|Foster's 2004||Foster's 2001||
From the April 5, 1998
By LAURA POPE
Sunday News Arts Correspondent
Jane Kaufmann has been called the most famous underground artist
in New Hampshire, as well as a comedienne, storyteller and astute
political and social commentator.
Unlike most jesters, Kaufmann uses clay, and a two-stage firing process using pine needles, called raku, to make her statement on a variety of issues.
The source of inspiration for her varied works, from incised orbs and story towers, hilarious figurative pieces of the famous such as "Clark Gable in Selected Shorts" to portraits, finger puppets or wall pieces, comes from many directions. The Durham artist explains she makes "Whatever comes into my mind" and is influenced by newspapers tabloids, art magazines, books and her friends.
Current events-a visit from the Pope, a running commentary on Hillary Clinton's changing hairstyles or the promise by George Bush to "read my lips, no new taxes"-as much as personal life experience color the ceramic forms she crafts in her attic studio.
And just in case someone looking at one of her pieces misses the point she's trying to make, she often writes what the pieces are about directly on them.
This week, the Emporium Gallery in Dover hosts a Kaufmann show called "Old Directions, New Directions" through June 13. The collection of 100 pieces ought to satisfy those who have followed the artist's work through the years as well as those who wish to compare perspectives in early and current works.
For all her following and fame, however, a one-woman Kaufmann show is an uncommon event. Honored many times for her signature style, the English major who moved with her physics professor husband to Durham from New Mexico back in the 1960s carefully selects each exhibit and gallery to show her work. Many of the exhibits she participates in are linked to groups she works with such as the League of New Hampshire Craftsmen, the New Hampshire Art Association and the New Hampshire Potters Guild.

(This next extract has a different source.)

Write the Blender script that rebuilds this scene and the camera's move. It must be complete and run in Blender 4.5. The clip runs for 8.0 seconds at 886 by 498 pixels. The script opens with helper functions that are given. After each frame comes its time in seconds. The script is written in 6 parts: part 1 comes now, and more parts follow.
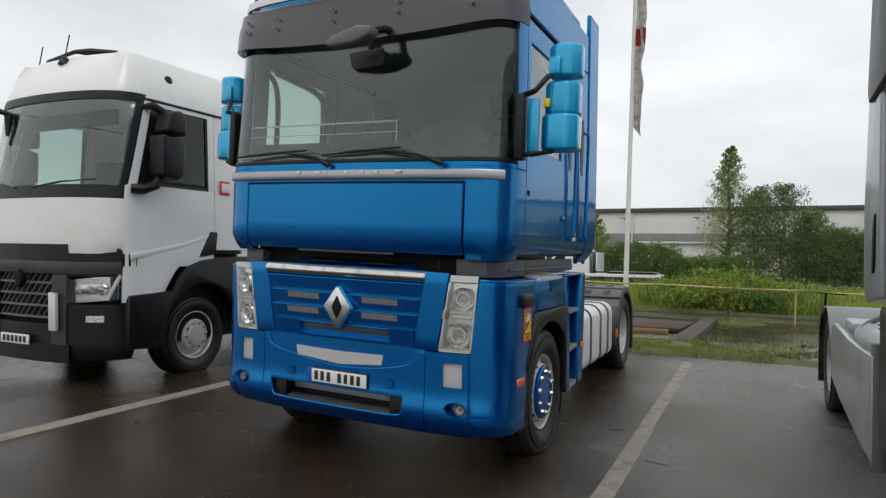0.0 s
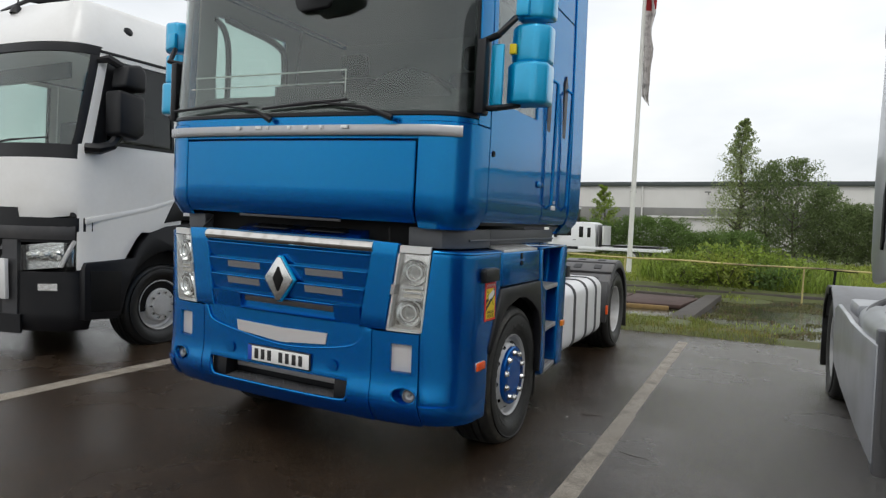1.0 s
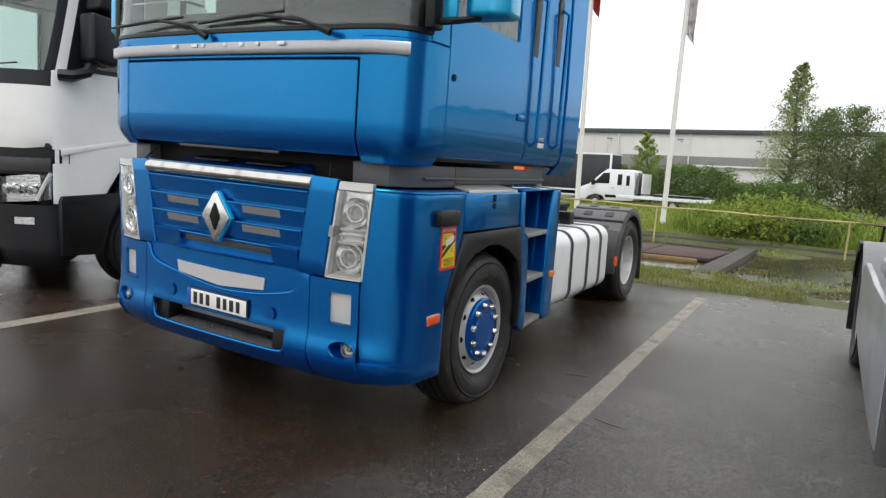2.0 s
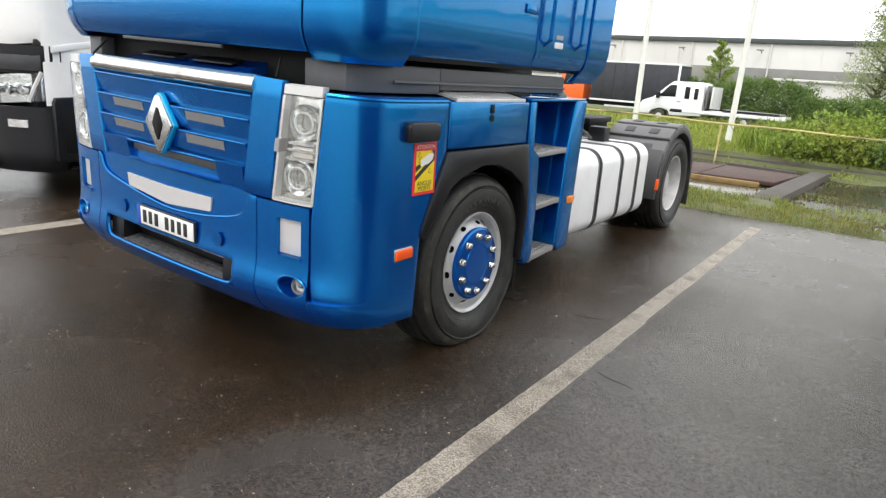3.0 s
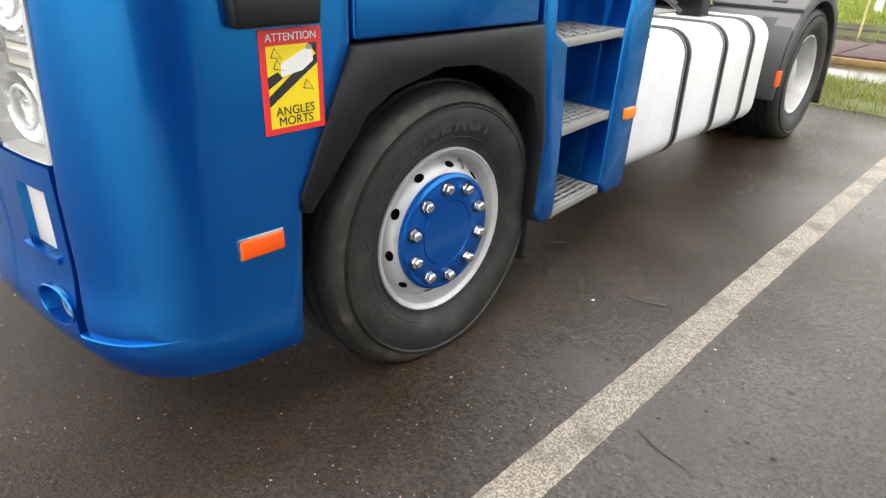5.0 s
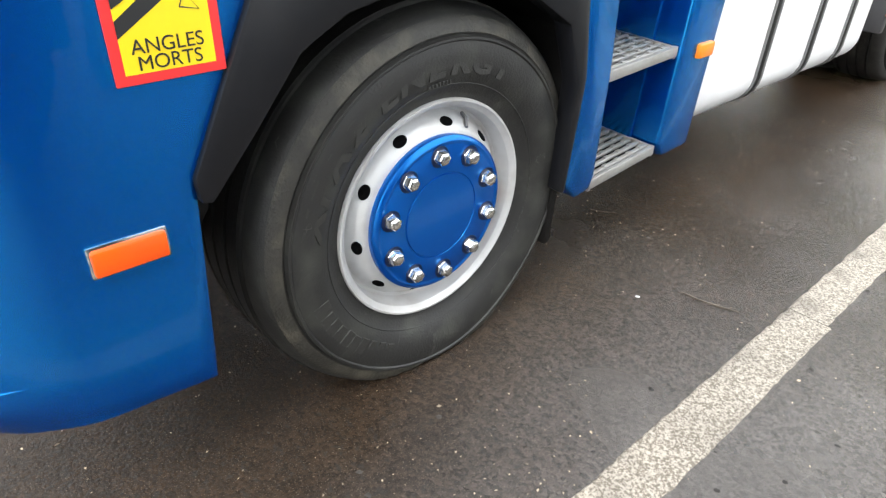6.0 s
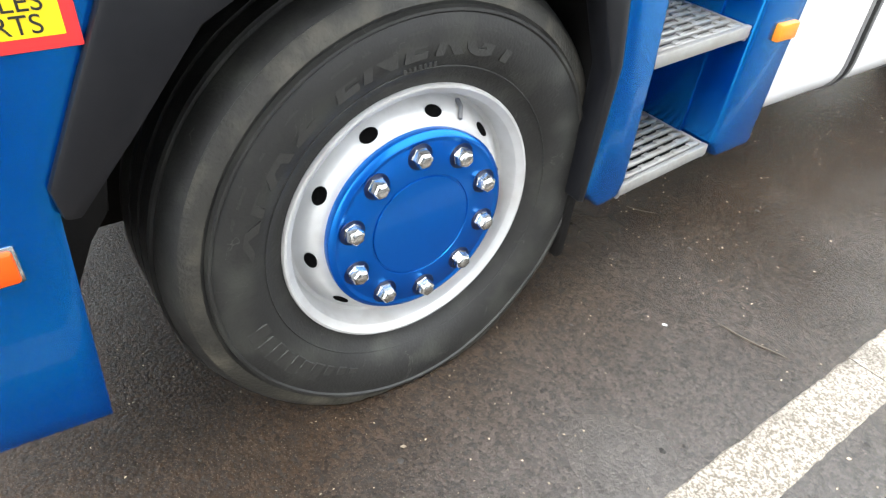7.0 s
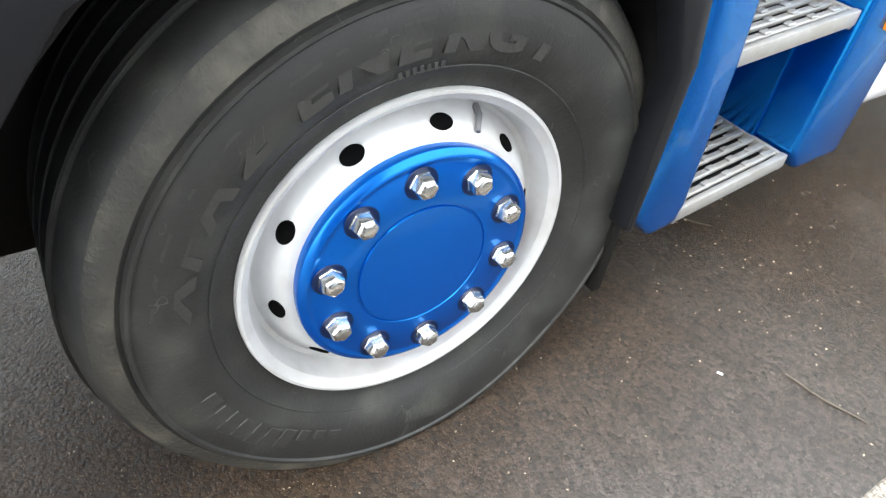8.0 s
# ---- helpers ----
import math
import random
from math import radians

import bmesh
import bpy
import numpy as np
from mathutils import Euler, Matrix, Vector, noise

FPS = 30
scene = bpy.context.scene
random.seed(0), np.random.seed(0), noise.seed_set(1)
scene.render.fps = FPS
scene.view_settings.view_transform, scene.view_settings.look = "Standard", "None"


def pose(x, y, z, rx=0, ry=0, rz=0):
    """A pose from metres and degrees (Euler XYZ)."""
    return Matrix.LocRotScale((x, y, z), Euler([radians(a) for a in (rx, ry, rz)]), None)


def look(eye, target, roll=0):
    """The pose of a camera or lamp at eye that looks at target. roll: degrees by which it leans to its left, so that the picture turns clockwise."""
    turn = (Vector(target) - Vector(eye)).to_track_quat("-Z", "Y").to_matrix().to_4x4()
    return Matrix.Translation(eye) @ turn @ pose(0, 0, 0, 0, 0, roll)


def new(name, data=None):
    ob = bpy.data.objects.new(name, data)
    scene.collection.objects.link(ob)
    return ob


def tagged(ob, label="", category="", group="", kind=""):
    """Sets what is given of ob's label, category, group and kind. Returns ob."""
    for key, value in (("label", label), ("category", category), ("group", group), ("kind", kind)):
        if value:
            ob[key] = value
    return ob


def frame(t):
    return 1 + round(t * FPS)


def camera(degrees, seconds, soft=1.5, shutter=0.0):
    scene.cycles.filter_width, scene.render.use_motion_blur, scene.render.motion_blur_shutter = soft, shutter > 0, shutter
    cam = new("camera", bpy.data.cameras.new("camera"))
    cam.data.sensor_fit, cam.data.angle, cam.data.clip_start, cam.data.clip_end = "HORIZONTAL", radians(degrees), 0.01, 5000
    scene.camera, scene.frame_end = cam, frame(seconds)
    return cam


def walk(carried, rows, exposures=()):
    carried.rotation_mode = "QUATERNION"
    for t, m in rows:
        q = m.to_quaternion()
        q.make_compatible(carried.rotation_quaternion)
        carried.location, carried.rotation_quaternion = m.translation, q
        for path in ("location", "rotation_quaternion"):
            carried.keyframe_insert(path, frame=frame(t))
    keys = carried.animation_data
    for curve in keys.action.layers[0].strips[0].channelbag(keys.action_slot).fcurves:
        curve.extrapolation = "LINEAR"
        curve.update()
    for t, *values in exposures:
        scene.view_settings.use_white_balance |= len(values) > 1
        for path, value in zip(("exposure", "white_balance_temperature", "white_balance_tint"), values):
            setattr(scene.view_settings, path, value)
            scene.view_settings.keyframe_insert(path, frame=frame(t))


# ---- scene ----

Gallery director Suzanne Pretty terms the Kaufmann show a significant exhibit of the artist's cross-section of styles, from the political, typically revealed in a portrait of a "State Senator Talking From Both Sides of His Mouth at the Same Time" to self portraits such as "Jane As a Mean Little Child" or "Ten Years Later, Same Legs" a recent piece which refers back to her 1980s portrait "Chair's Legs, Jane's Legs Too." Other categories in the display include Kaufmann's big figure series which stand 18-inches tall; a collection of little finger puppet characters; her Grandma series dating back to 1981; a group of 27 incised wall pieces, many adorned with arrows, roads and narrative; pie-in-the-sky wedges of pie with little scenes on them; a new series of postcards; and a small garden selection including the wall scene "The Year the Cosmos Grew So Tall."
Kaufmann holds a degree in English and explored art when she settled in New Hampshire with classes in sculpture, ceramics and printmaking at the university. Right away, her propensity for humor surfaced in clay. In one of her early assignments, she could not confine herself to making a functional and beautiful ceramic teapot, but fashioned the entire container into one of her characters. Also prevalent was her tendency to add narrative right on her pieces, a flourish whose effect is observed in the bursts of laughter and commentary of those viewing her pieces. Kaufmann has always attached more than reasonable price tags to her works, ranging from $20 for a finger puppet to $1,000 for her story towers.
"It's going to be an exciting show," predicts Pretty, whose multi-room gallery has grown into a popular and powerful viewing stage for a number of area artists, including Kaufmann. "I think she's extremely well-known and admired, even in conservative circles. She tackles lots of things, she's so potent because no one is spared in her work, not even herself."